INSTRUCTIONS FOR THE TASK
Take each line containing "category" and report it exactly as written.
········
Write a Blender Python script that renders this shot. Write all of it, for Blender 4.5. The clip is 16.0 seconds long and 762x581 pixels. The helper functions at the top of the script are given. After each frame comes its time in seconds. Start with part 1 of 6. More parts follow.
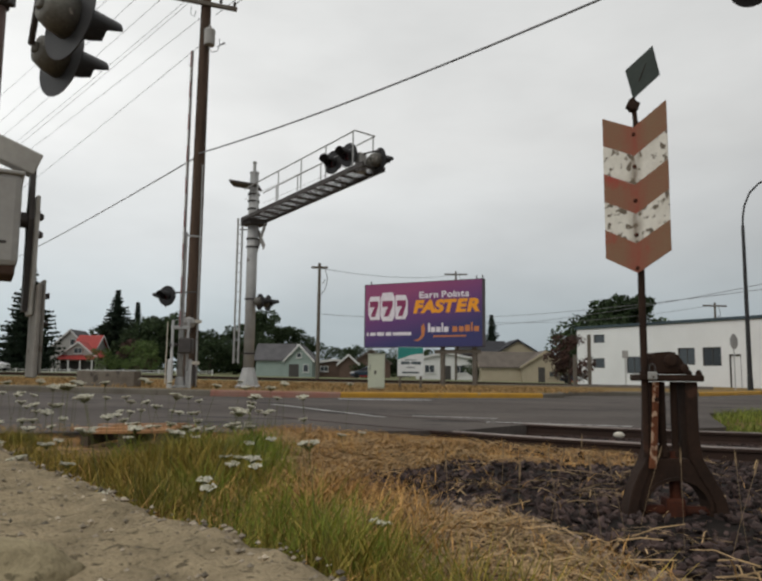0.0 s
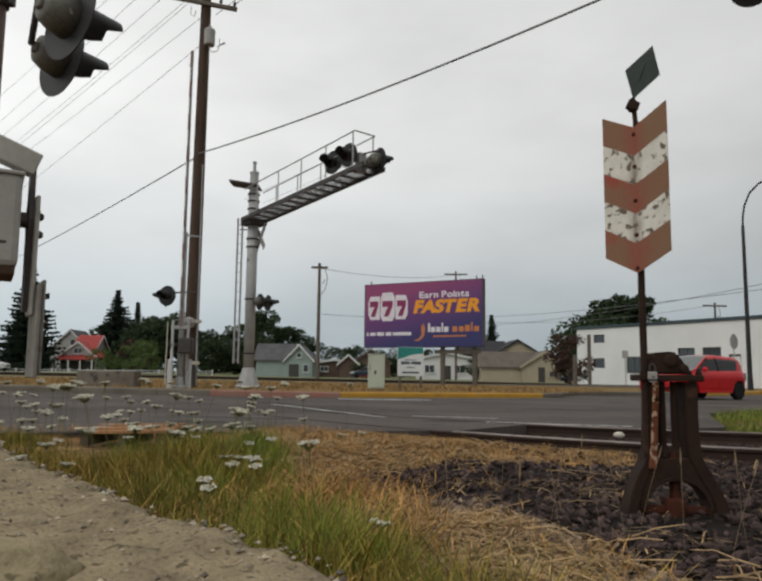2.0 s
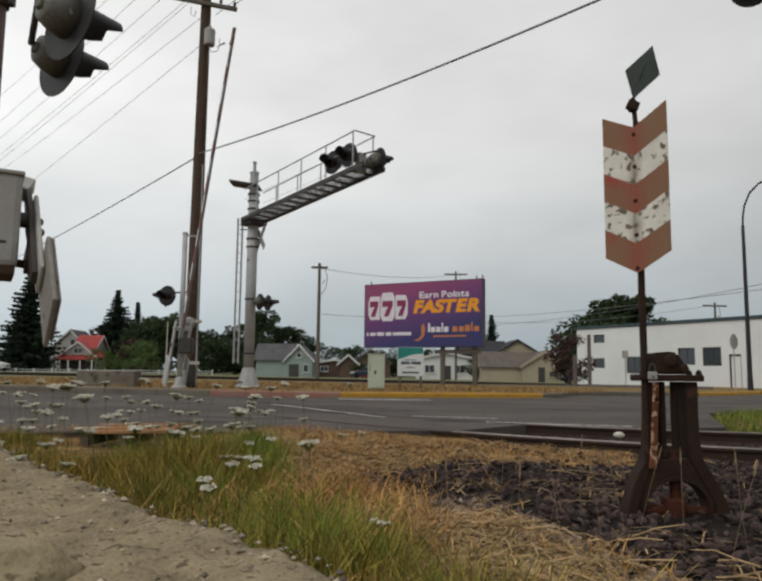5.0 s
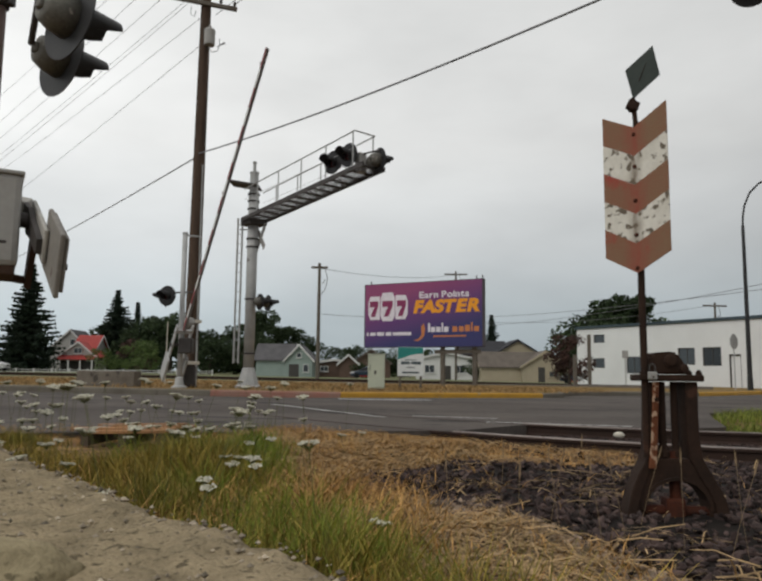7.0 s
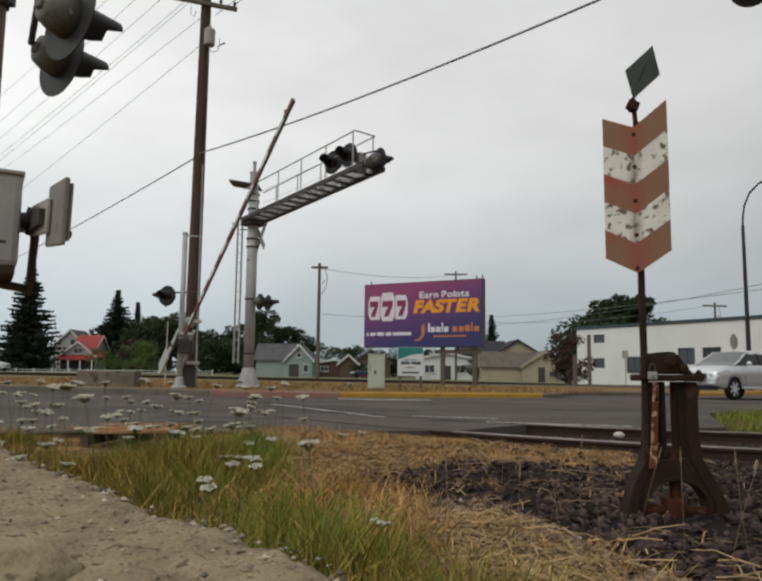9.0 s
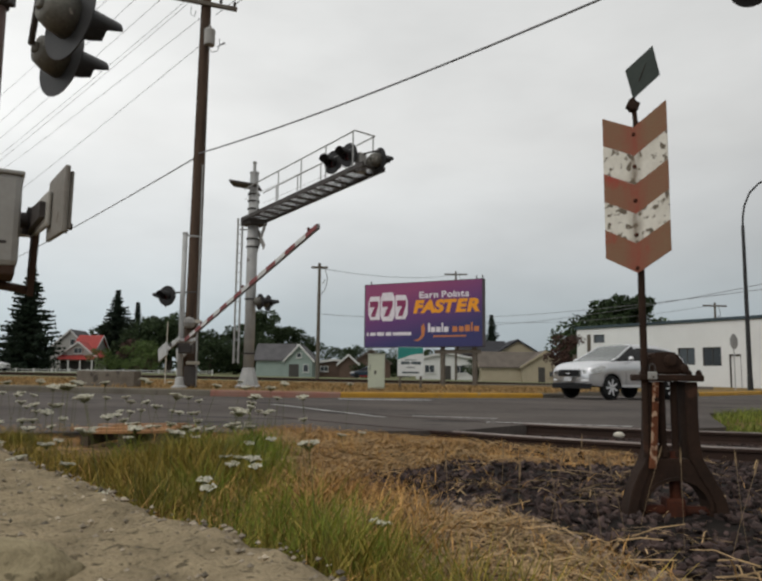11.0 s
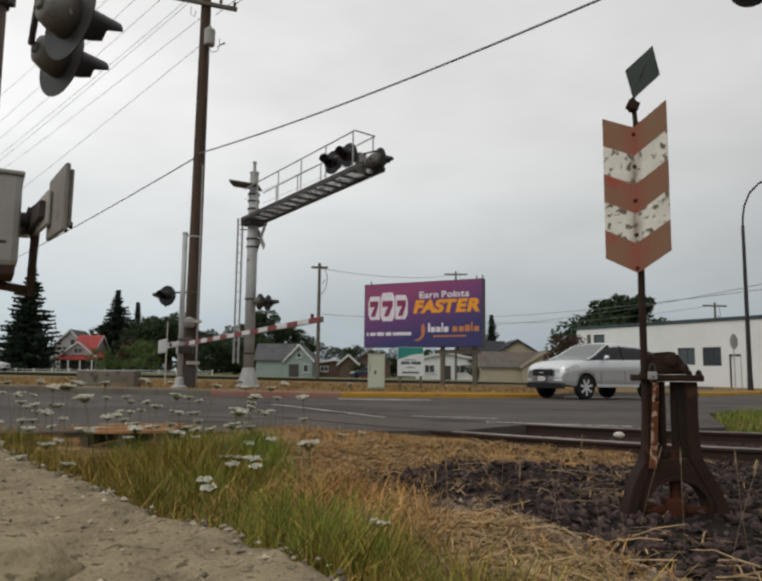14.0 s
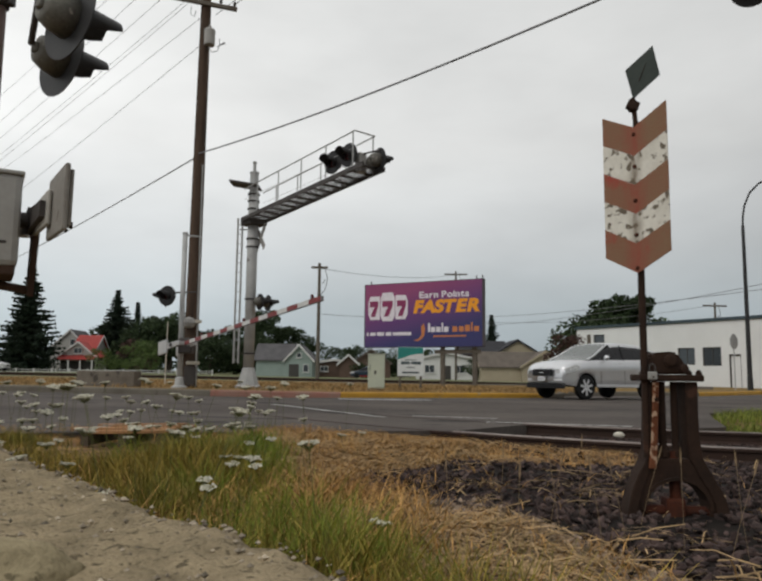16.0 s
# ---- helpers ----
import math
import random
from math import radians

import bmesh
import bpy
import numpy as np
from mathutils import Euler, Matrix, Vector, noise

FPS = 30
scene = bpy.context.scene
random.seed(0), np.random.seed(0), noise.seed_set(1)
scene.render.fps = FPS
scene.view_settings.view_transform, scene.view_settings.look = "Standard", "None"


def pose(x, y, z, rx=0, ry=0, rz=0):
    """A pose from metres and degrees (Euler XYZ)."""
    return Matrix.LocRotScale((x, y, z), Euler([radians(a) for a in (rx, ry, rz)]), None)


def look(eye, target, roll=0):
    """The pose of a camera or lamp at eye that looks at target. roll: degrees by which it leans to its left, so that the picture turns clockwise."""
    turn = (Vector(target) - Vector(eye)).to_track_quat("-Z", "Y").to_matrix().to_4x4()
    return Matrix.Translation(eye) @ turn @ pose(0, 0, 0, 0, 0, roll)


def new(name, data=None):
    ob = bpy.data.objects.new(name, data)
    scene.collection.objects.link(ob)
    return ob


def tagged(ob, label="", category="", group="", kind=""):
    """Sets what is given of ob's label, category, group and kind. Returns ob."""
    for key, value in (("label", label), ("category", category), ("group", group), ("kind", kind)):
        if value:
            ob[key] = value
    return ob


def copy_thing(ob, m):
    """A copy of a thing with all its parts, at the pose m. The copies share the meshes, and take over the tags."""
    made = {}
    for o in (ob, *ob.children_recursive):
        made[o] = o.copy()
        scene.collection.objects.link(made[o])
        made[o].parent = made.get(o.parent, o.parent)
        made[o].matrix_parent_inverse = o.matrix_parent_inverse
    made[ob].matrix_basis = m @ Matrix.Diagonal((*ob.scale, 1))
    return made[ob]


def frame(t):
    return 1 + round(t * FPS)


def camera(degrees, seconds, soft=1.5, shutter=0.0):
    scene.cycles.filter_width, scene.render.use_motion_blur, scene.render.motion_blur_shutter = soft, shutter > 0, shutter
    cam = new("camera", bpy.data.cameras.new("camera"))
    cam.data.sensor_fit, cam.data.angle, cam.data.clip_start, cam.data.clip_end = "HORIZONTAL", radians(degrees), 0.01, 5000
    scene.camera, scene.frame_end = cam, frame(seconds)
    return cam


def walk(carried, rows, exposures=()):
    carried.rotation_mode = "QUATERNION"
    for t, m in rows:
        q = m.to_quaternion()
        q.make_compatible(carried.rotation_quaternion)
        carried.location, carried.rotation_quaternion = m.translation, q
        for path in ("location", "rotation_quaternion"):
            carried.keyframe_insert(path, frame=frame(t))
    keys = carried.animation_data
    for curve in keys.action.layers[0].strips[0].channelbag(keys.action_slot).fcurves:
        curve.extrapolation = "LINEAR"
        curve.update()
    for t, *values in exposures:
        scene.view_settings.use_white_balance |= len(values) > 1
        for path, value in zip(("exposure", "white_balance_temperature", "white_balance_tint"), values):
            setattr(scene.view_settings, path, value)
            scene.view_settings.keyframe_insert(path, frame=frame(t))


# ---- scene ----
········
SOLUTION
def tagged(ob, label="", category="", group="", kind=""):
    """Sets what is given of ob's label, category, group and kind. Returns ob."""
    for key, value in (("label", label), ("category", category), ("group", group), ("kind", kind)):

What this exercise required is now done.